* [Objective] Output each line exactly as it appears, skipping any embedded picture.

* [Material]

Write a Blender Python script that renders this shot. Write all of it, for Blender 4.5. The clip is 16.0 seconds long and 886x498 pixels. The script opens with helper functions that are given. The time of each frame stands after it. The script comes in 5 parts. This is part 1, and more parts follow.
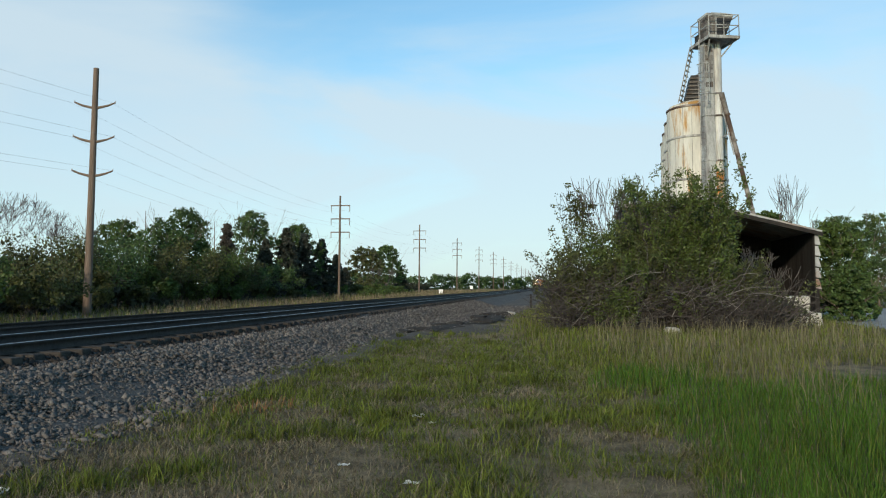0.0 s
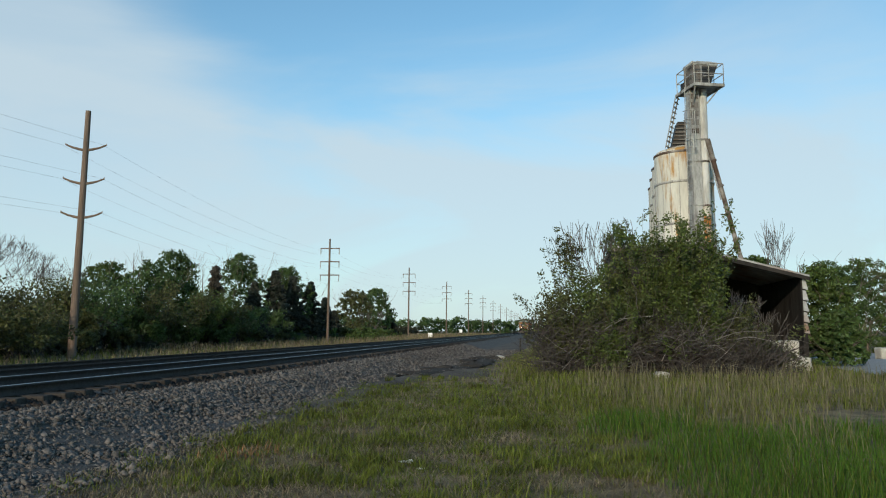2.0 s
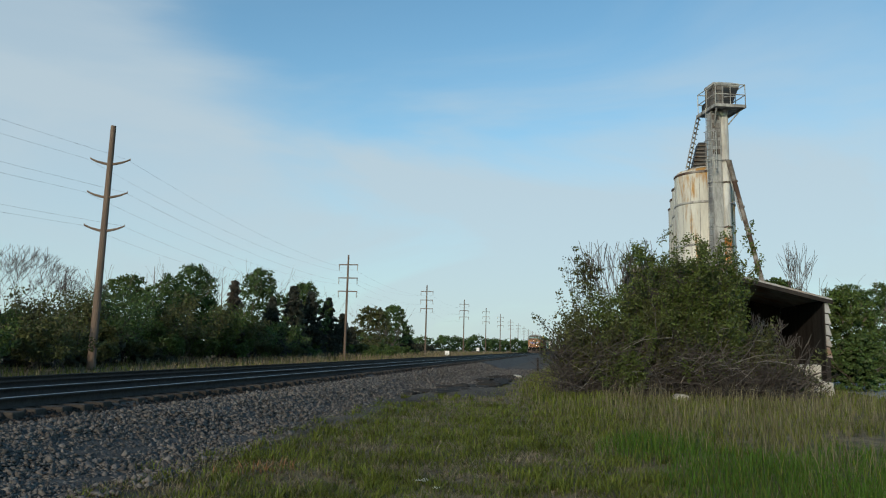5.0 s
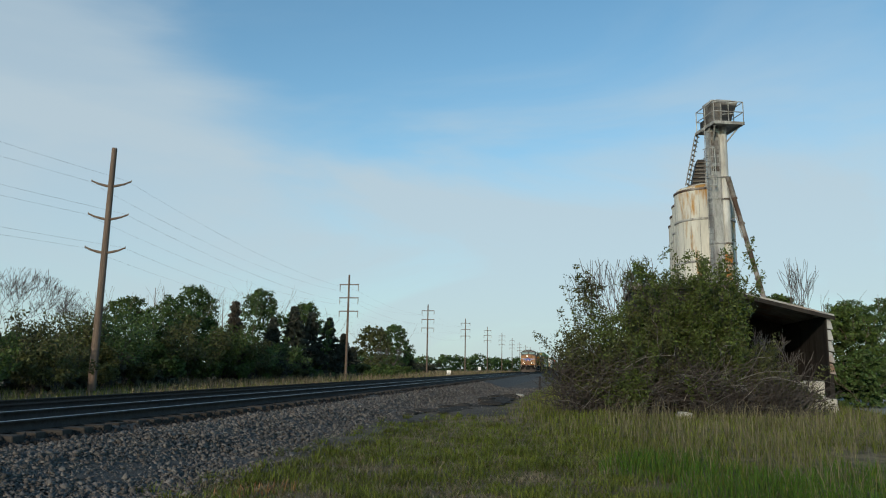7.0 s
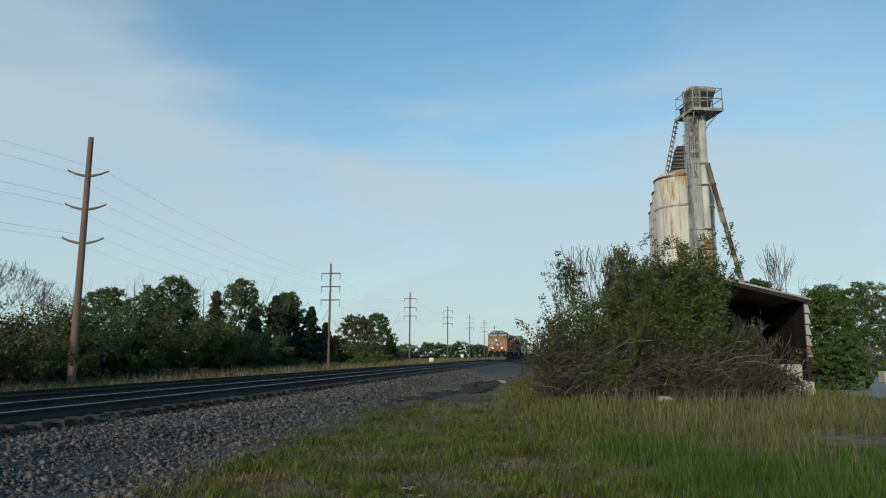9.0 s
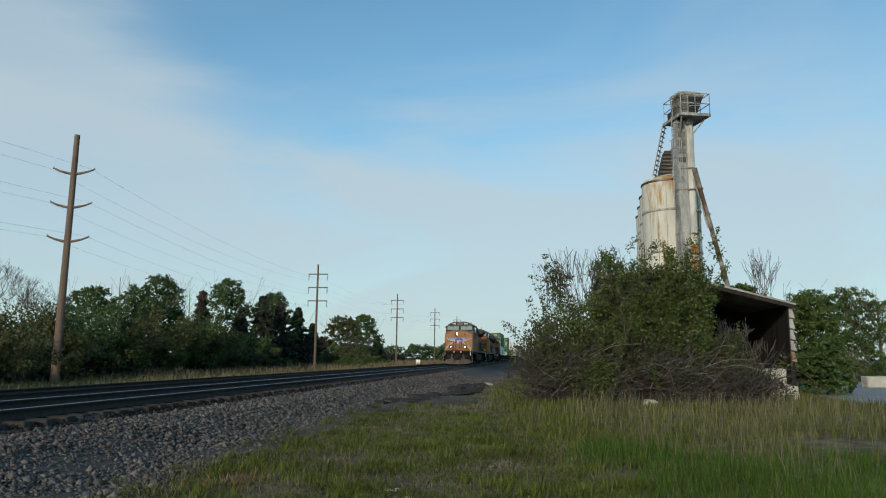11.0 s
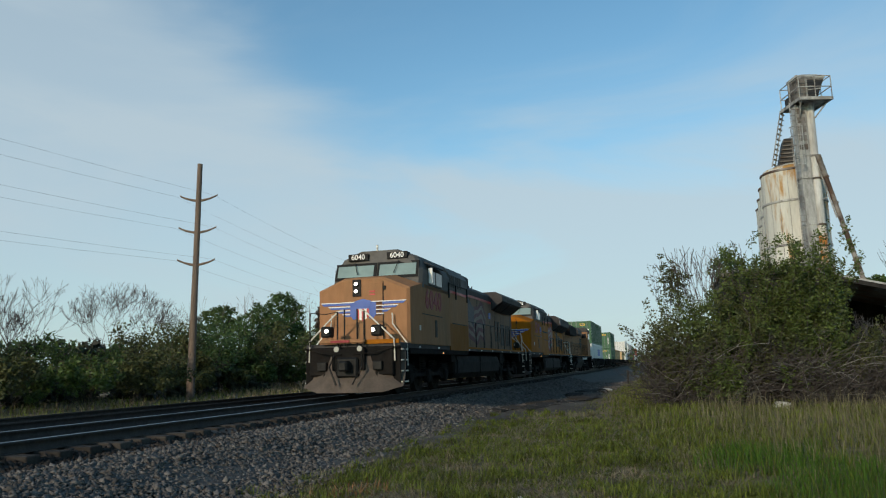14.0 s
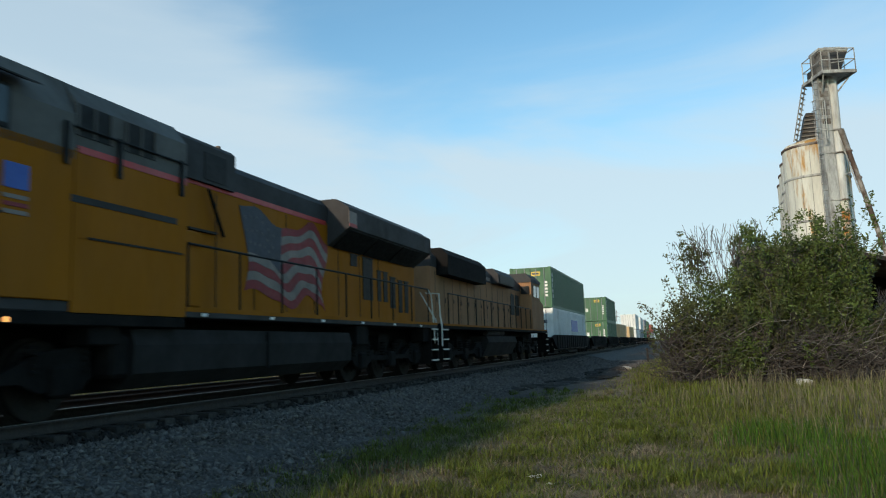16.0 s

* [Result for this exercise]
Write a Blender Python script that renders this shot. Write all of it, for Blender 4.5. The clip is 16.0 seconds long and 886x498 pixels. The script opens with helper functions that are given. The time of each frame stands after it. The script comes in 5 parts. This is part 1, and more parts follow.
0.0 s
2.0 s
5.0 s
7.0 s
9.0 s
11.0 s
14.0 s
16.0 s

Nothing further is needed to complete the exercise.